Start of Data block

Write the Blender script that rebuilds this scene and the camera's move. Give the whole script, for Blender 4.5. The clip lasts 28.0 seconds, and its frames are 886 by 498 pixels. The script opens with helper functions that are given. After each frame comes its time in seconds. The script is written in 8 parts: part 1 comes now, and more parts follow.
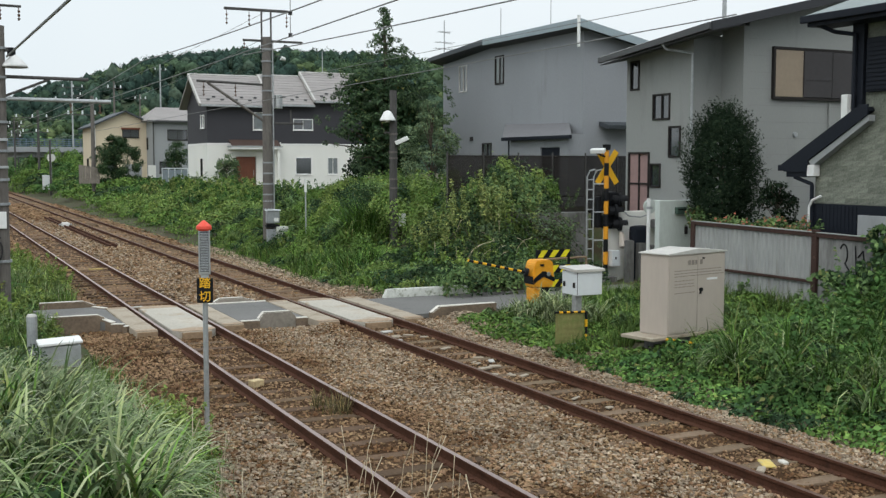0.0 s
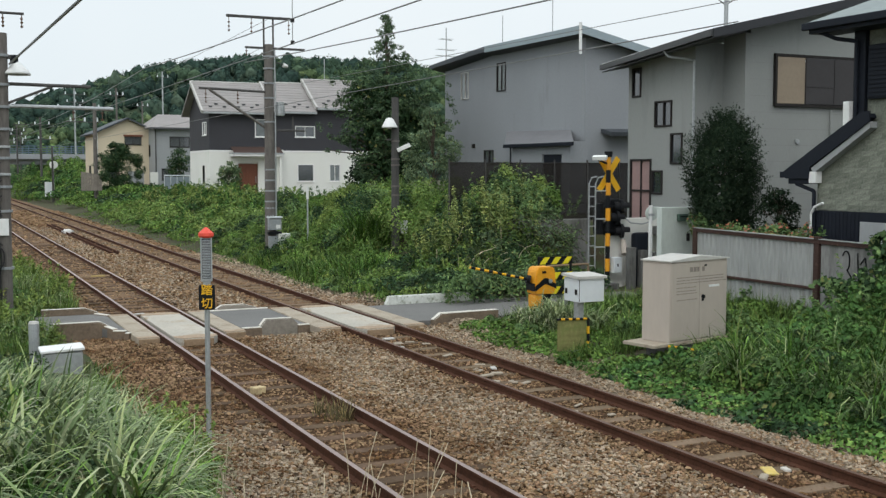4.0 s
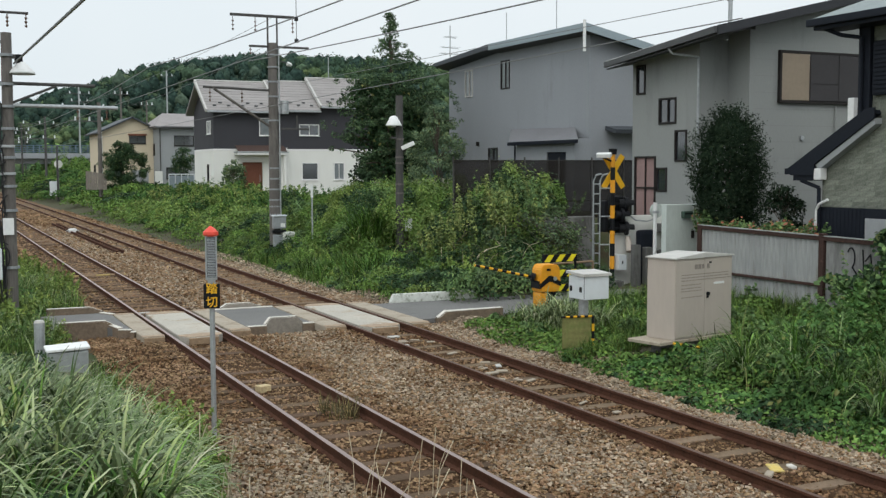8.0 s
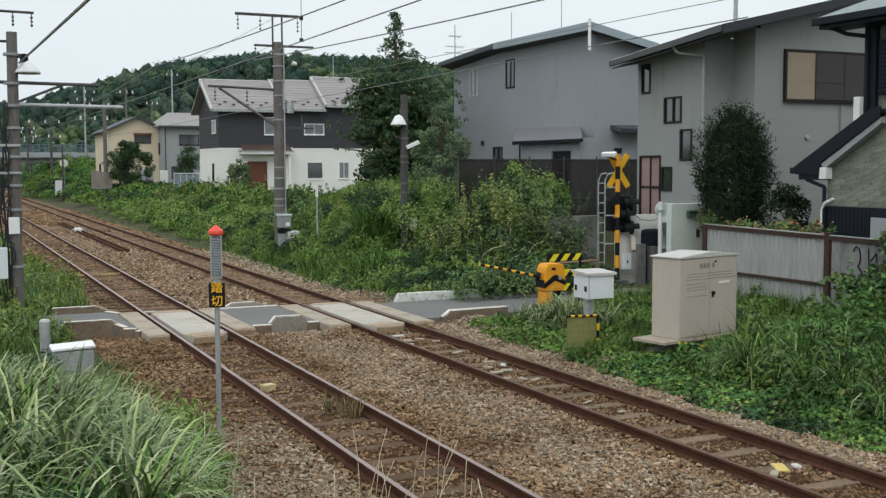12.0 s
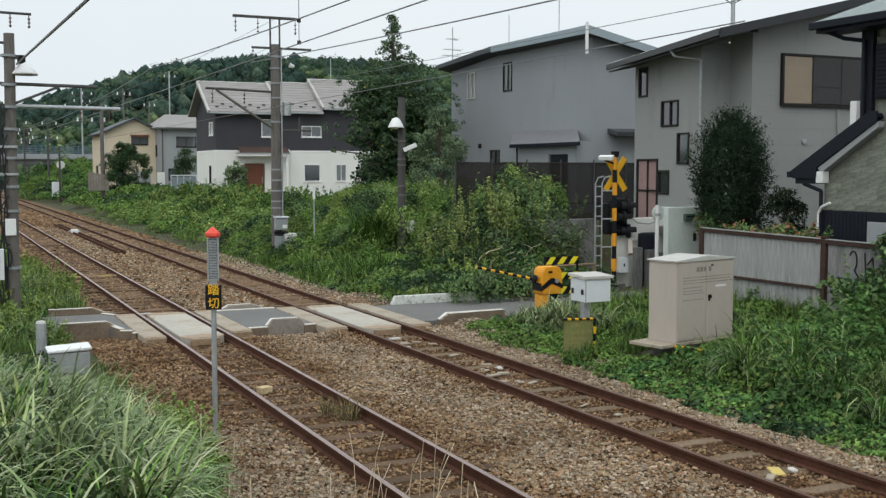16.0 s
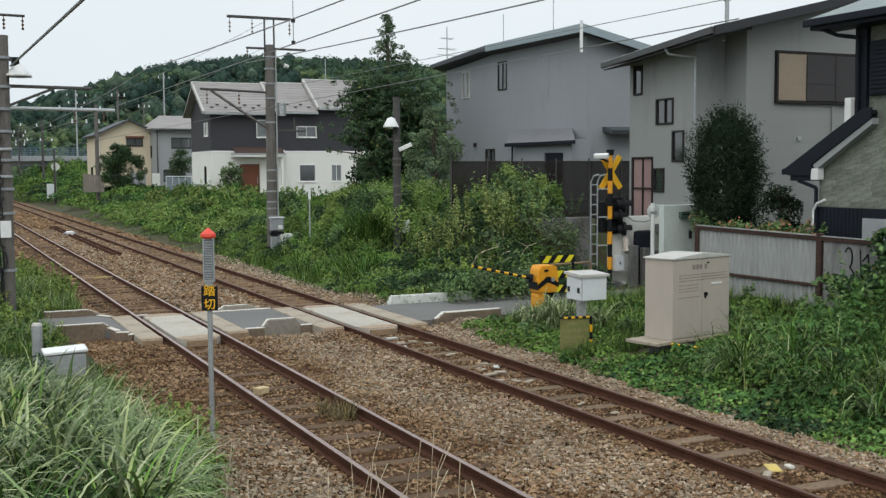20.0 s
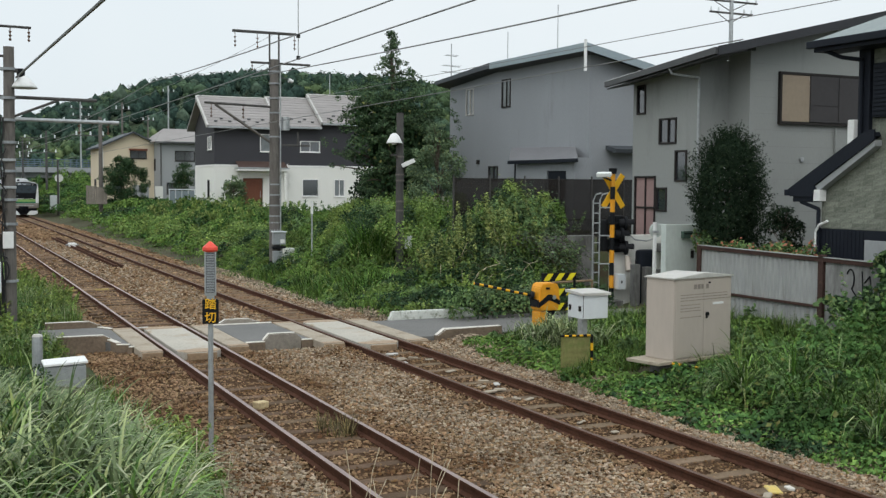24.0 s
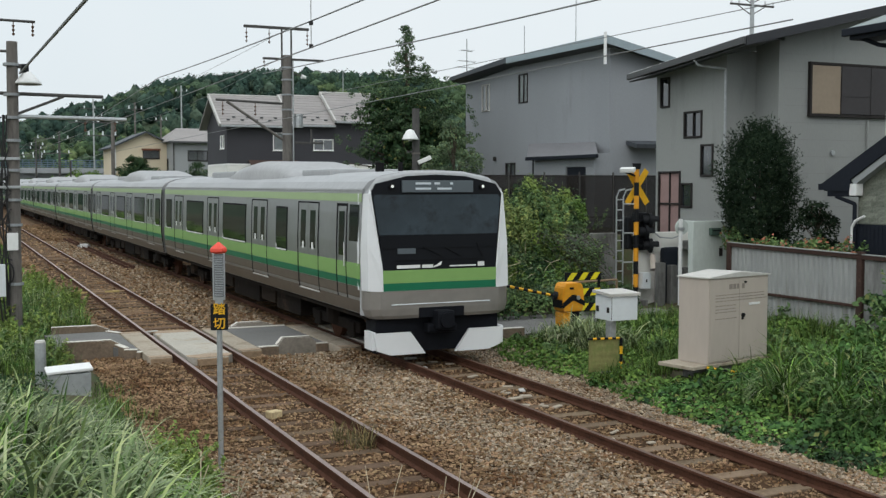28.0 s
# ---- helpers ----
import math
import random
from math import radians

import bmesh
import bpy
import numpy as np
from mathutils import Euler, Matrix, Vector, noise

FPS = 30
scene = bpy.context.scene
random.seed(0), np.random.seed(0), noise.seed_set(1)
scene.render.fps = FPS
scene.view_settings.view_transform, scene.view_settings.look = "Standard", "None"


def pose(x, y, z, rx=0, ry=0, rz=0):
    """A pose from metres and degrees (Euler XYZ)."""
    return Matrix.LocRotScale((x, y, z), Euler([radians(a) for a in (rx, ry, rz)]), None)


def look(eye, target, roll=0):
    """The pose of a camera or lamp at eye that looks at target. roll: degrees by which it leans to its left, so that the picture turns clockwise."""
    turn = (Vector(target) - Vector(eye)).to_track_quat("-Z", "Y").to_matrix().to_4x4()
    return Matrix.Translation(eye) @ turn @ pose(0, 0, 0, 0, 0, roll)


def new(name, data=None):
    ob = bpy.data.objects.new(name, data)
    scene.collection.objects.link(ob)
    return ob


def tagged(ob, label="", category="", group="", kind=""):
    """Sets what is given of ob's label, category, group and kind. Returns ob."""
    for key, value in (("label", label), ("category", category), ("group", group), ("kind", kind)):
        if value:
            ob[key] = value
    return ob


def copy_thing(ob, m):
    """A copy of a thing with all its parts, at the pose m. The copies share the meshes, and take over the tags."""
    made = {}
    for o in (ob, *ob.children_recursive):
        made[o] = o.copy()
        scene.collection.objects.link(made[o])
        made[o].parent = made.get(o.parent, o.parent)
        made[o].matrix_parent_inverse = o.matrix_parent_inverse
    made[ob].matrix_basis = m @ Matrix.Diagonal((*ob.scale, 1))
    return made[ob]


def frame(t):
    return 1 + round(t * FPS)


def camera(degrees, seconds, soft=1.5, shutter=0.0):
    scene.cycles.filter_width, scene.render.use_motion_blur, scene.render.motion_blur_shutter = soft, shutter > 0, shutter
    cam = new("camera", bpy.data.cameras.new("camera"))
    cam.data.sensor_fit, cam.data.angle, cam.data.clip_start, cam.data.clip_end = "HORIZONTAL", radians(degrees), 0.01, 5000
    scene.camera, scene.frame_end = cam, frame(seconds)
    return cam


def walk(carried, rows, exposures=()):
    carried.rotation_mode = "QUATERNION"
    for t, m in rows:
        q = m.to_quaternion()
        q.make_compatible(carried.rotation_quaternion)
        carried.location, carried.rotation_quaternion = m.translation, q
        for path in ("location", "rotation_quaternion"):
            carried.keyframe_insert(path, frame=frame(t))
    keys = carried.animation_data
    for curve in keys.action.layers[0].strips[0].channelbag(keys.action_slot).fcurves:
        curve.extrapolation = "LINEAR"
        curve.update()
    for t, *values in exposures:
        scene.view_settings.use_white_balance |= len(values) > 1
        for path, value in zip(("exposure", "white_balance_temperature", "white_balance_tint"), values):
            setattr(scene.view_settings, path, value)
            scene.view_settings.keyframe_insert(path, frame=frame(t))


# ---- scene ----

End of Data block

Reproduce the whole listing word for word, setting aside any pictures.

Write the Blender script that rebuilds this scene and the camera's move. Give the whole script, for Blender 4.5. The clip lasts 28.0 seconds, and its frames are 886 by 498 pixels. The script opens with helper functions that are given. After each frame comes its time in seconds. The script is written in 8 parts: part 1 comes now, and more parts follow.
0.0 s
4.0 s
8.0 s
12.0 s
16.0 s
20.0 s
24.0 s
28.0 s
# ---- helpers ----
import math
import random
from math import radians

import bmesh
import bpy
import numpy as np
from mathutils import Euler, Matrix, Vector, noise

FPS = 30
scene = bpy.context.scene
random.seed(0), np.random.seed(0), noise.seed_set(1)
scene.render.fps = FPS
scene.view_settings.view_transform, scene.view_settings.look = "Standard", "None"


def pose(x, y, z, rx=0, ry=0, rz=0):
    """A pose from metres and degrees (Euler XYZ)."""
    return Matrix.LocRotScale((x, y, z), Euler([radians(a) for a in (rx, ry, rz)]), None)


def look(eye, target, roll=0):
    """The pose of a camera or lamp at eye that looks at target. roll: degrees by which it leans to its left, so that the picture turns clockwise."""
    turn = (Vector(target) - Vector(eye)).to_track_quat("-Z", "Y").to_matrix().to_4x4()
    return Matrix.Translation(eye) @ turn @ pose(0, 0, 0, 0, 0, roll)


def new(name, data=None):
    ob = bpy.data.objects.new(name, data)
    scene.collection.objects.link(ob)
    return ob


def tagged(ob, label="", category="", group="", kind=""):
    """Sets what is given of ob's label, category, group and kind. Returns ob."""
    for key, value in (("label", label), ("category", category), ("group", group), ("kind", kind)):
        if value:
            ob[key] = value
    return ob


def copy_thing(ob, m):
    """A copy of a thing with all its parts, at the pose m. The copies share the meshes, and take over the tags."""
    made = {}
    for o in (ob, *ob.children_recursive):
        made[o] = o.copy()
        scene.collection.objects.link(made[o])
        made[o].parent = made.get(o.parent, o.parent)
        made[o].matrix_parent_inverse = o.matrix_parent_inverse
    made[ob].matrix_basis = m @ Matrix.Diagonal((*ob.scale, 1))
    return made[ob]


def frame(t):
    return 1 + round(t * FPS)


def camera(degrees, seconds, soft=1.5, shutter=0.0):
    scene.cycles.filter_width, scene.render.use_motion_blur, scene.render.motion_blur_shutter = soft, shutter > 0, shutter
    cam = new("camera", bpy.data.cameras.new("camera"))
    cam.data.sensor_fit, cam.data.angle, cam.data.clip_start, cam.data.clip_end = "HORIZONTAL", radians(degrees), 0.01, 5000
    scene.camera, scene.frame_end = cam, frame(seconds)
    return cam


def walk(carried, rows, exposures=()):
    carried.rotation_mode = "QUATERNION"
    for t, m in rows:
        q = m.to_quaternion()
        q.make_compatible(carried.rotation_quaternion)
        carried.location, carried.rotation_quaternion = m.translation, q
        for path in ("location", "rotation_quaternion"):
            carried.keyframe_insert(path, frame=frame(t))
    keys = carried.animation_data
    for curve in keys.action.layers[0].strips[0].channelbag(keys.action_slot).fcurves:
        curve.extrapolation = "LINEAR"
        curve.update()
    for t, *values in exposures:
        scene.view_settings.use_white_balance |= len(values) > 1
        for path, value in zip(("exposure", "white_balance_temperature", "white_balance_tint"), values):
            setattr(scene.view_settings, path, value)
            scene.view_settings.keyframe_insert(path, frame=frame(t))


# ---- scene ----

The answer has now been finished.